Researchers at the Southern University of Science and Technology in China have proposed a single way to address two waste problems: PET plastics and lithium-ion batteries, widely used in electronic products and electric vehicles (EV).
The team used a lab scale pyrolysis process involving spent lithium-ion battery cathodes containing Nickel-Cobalt-Manganese (NCM) and waste PET.
The method leverages the chemical reactions between the two materials at 550 C for 30 minutes, without added chemicals, to recover 99% of valuable metals (lithium, nickel, cobalt, and manganese). The high environmental and ethical impact of extracting these metals makes their efficient recovery an ever more pressing need for a sustainable energy transition.
The scientists’ choice to pyrolyse PET may seem counterproductive to the plastics industry. After all, it is well known that PET tends to degrade and undergo thermal cracking at relatively low temperatures, causing instability and uncontrollability in the pyrolysis process. PET pyrolysis also produces gases and by-products that affect yield, quality, and shorten the life of refining equipment.

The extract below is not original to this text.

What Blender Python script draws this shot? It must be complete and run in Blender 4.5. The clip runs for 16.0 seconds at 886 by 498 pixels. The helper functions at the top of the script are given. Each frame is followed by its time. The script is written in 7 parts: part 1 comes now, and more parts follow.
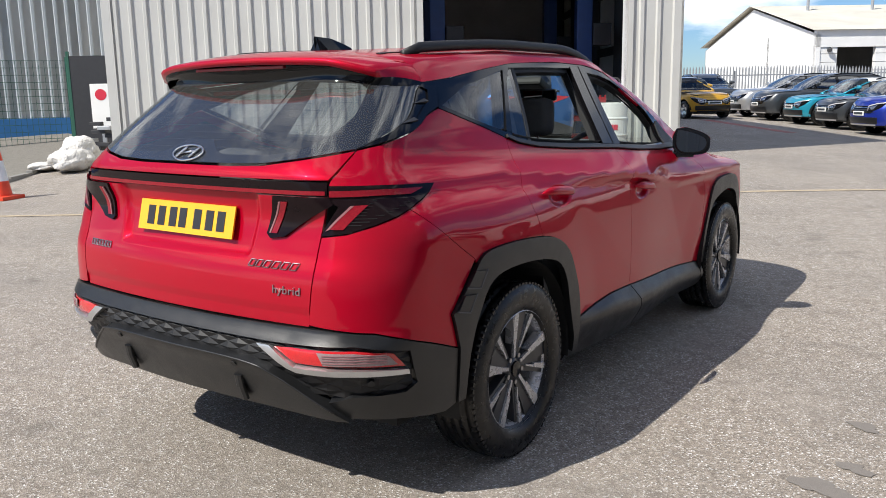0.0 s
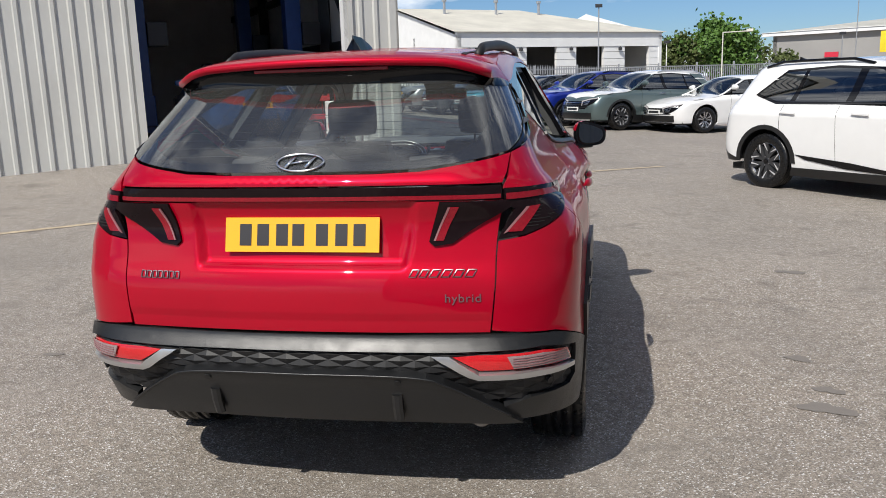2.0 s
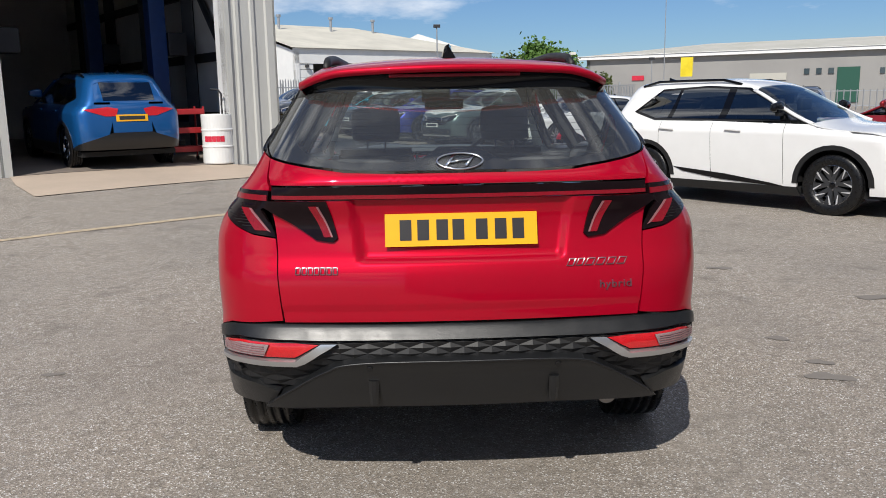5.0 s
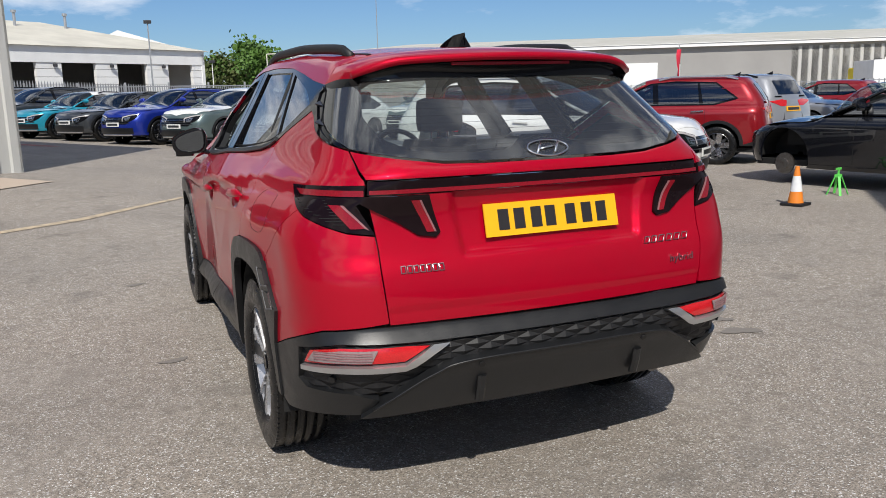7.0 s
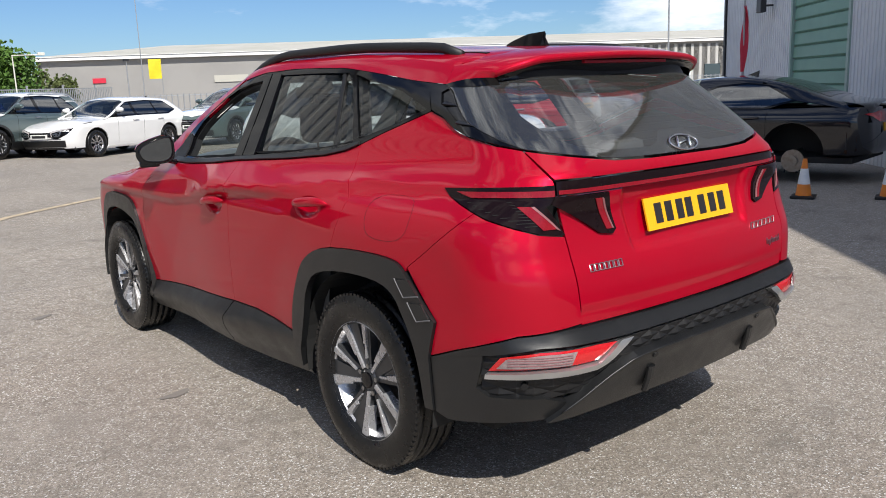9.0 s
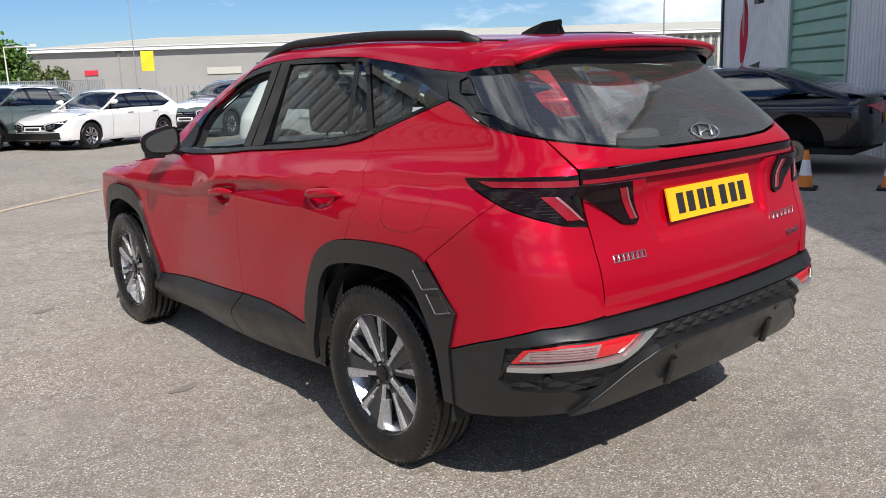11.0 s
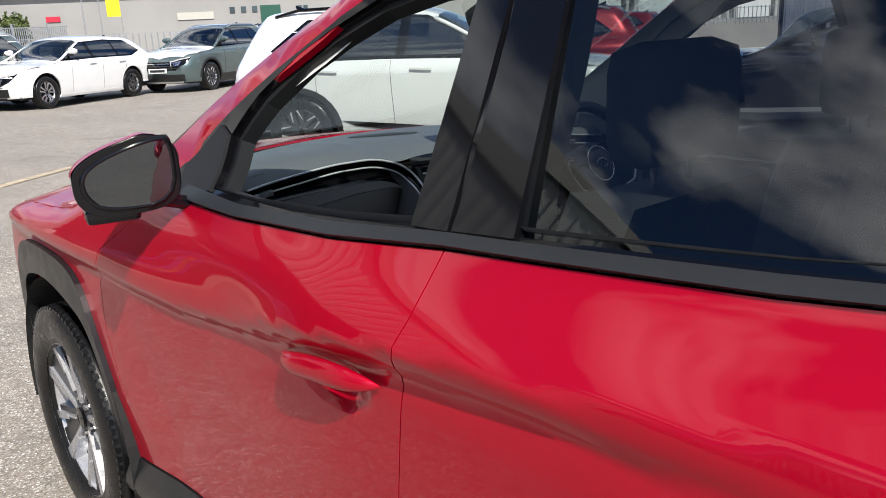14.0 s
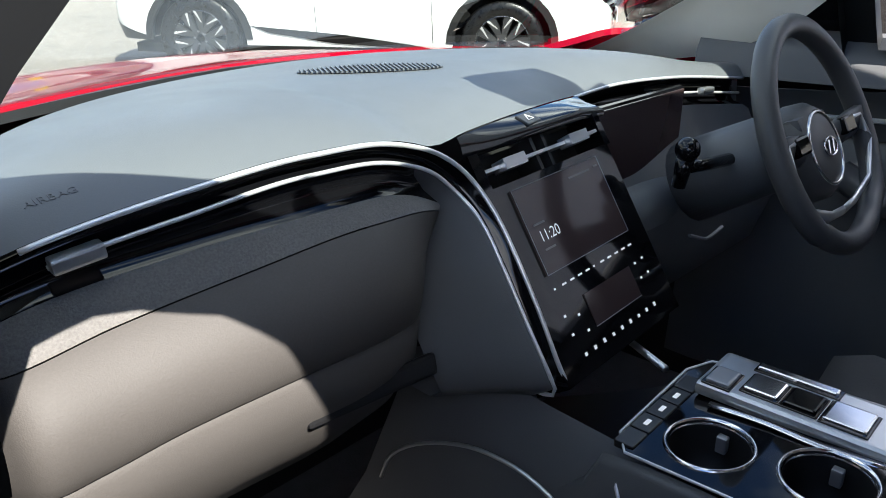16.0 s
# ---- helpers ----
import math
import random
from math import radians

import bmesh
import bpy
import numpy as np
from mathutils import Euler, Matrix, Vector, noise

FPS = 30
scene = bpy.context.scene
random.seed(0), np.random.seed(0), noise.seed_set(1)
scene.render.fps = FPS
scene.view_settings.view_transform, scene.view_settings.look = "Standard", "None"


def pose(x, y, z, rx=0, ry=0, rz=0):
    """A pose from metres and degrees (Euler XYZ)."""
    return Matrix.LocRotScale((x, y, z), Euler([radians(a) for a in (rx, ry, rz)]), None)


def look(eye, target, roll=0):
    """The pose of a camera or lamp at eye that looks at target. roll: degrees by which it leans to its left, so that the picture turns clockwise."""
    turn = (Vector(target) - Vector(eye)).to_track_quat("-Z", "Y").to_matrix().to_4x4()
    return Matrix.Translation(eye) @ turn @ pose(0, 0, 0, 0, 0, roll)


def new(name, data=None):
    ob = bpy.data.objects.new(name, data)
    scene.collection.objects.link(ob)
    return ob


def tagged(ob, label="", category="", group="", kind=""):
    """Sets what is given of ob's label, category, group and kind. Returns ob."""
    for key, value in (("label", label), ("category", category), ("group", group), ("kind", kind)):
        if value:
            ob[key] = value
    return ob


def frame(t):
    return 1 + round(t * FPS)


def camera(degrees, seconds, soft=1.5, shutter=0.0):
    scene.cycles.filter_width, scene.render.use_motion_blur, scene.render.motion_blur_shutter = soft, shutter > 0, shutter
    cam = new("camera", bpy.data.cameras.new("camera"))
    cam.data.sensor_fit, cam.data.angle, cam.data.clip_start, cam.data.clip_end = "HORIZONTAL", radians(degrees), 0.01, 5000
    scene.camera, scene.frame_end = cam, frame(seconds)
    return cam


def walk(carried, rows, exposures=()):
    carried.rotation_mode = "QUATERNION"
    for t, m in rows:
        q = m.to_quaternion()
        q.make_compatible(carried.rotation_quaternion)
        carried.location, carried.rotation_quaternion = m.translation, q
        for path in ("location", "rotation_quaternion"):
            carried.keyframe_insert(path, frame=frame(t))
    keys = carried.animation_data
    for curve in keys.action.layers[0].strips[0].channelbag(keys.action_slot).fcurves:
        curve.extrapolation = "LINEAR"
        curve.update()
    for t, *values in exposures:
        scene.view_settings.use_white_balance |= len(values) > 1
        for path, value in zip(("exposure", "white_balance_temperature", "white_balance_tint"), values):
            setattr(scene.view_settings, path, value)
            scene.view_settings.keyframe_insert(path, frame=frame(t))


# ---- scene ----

However, the academics used exactly those properties to lower the temperature of the PET-NCM pyrolysis process to recover valuable metals, as well as to increase the efficiency of the process.
“It is hypothesised that PET and its intermediate pyrolysis products could react with and deconstruct the crystal lattice of NCM materials, therefore converting target metals into separated and easy-collected phases,” the scientists explained.
They found that the degradation of PET during pyrolysis released active free radicals and reductive gases that captured oxygen, destroying the stable crystal lattice structure of Li, Ni, Co, and Mn metal ions. In turn, that enabled the separation of lithium and transition metals, resulting in a recovery rate of 99% for lithium, nickel, cobalt, and manganese.
The addition of PET to NCM also reduced both the temperature and duration of the synergetic pyrolysis process.
The scientists said their method provides a chemical-free, energy-saving, and scalable lithium-ion recovery strategy while addressing PET waste minimisation. They shared their findings in ‘Synergetic pyrolysis of lithium-ion battery cathodes with polyethylene terephthalate for efficient metal recovery and battery regeneration’, recently published in communications engineering, a nature journal.